**Instruction:**
Locate, in the data below, the line that contains "scene.view_settings.use_white_balance |= len(values)" and the line that contains "scene.view_settings.keyframe_insert(path, frame=frame(t))"; reproduce exactly those two lines and every line between them, nothing more.

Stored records

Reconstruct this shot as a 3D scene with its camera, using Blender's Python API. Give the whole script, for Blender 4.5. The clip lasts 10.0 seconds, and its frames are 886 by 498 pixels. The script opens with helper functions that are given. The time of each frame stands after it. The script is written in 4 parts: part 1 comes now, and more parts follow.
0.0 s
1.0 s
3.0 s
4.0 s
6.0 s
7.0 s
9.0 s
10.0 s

* * *

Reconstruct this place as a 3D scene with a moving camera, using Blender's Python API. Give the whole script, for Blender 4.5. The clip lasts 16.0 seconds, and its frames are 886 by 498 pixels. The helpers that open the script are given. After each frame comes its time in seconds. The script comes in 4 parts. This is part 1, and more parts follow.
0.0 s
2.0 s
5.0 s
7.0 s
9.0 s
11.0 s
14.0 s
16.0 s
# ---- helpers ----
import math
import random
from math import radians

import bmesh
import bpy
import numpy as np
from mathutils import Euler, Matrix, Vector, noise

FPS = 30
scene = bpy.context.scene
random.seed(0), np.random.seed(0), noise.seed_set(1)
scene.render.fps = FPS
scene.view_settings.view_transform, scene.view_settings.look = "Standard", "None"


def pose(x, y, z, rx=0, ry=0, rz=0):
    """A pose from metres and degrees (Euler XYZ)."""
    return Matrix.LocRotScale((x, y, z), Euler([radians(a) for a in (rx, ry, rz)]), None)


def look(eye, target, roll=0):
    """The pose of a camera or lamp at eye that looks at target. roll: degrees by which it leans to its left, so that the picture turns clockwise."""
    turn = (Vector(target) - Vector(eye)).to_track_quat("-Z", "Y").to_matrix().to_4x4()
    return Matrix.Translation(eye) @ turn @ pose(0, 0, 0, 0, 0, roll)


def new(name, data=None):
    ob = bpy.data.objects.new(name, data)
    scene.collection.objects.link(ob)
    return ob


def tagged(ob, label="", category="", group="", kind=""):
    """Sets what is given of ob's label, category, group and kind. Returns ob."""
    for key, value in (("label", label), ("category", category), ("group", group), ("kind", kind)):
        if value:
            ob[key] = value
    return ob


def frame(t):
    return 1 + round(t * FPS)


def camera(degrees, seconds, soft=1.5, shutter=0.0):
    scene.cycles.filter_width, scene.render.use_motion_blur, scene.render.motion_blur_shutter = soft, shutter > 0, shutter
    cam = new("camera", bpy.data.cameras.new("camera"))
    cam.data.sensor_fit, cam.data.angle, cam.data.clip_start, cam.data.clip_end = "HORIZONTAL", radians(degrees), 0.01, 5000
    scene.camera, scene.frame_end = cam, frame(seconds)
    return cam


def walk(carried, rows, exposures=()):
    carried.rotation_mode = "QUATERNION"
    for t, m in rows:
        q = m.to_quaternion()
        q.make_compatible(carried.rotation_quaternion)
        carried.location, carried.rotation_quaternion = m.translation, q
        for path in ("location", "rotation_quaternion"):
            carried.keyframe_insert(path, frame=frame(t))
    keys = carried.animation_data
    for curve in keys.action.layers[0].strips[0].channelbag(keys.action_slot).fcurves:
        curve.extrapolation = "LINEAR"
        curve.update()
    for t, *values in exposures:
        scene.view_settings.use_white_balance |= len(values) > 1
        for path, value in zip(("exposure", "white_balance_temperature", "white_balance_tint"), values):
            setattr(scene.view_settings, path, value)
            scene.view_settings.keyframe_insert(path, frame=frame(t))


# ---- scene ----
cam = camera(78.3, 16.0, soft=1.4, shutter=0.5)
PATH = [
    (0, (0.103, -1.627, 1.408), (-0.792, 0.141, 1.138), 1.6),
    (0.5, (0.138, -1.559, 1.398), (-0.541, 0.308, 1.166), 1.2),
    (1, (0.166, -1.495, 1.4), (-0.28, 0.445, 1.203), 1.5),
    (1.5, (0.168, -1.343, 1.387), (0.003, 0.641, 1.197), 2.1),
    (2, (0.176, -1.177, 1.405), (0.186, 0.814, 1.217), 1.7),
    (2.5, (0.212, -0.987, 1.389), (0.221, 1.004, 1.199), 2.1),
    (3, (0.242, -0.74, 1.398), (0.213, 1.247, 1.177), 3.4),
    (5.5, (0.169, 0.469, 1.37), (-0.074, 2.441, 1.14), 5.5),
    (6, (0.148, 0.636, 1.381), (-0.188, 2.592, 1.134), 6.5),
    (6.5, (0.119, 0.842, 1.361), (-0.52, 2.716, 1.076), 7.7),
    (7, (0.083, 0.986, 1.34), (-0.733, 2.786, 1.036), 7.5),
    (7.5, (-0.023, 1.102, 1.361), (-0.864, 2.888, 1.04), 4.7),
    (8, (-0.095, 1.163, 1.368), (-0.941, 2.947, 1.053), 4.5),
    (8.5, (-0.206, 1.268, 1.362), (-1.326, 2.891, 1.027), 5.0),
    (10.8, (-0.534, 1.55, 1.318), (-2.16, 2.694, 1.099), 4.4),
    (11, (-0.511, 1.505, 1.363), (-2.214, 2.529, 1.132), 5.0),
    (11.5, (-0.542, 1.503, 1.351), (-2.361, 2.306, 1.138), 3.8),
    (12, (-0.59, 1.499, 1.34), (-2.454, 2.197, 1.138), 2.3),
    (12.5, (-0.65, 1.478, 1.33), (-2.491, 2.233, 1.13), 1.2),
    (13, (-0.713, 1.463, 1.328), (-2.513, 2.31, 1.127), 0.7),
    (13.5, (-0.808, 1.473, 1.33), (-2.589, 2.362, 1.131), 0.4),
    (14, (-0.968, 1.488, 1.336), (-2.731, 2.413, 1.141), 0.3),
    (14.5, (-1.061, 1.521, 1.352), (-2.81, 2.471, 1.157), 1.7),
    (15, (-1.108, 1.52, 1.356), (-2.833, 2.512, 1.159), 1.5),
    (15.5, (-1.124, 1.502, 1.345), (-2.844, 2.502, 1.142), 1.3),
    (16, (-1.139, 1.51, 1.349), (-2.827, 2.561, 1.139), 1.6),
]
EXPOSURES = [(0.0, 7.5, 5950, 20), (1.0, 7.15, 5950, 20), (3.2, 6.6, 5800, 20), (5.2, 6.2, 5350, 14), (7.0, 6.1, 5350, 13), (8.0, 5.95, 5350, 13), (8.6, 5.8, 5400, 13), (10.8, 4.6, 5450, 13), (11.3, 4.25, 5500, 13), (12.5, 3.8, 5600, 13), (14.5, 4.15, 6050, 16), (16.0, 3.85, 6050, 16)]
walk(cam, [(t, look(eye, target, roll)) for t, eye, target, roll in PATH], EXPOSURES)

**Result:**
        scene.view_settings.use_white_balance |= len(values) > 1
        for path, value in zip(("exposure", "white_balance_temperature", "white_balance_tint"), values):
            setattr(scene.view_settings, path, value)
            scene.view_settings.keyframe_insert(path, frame=frame(t))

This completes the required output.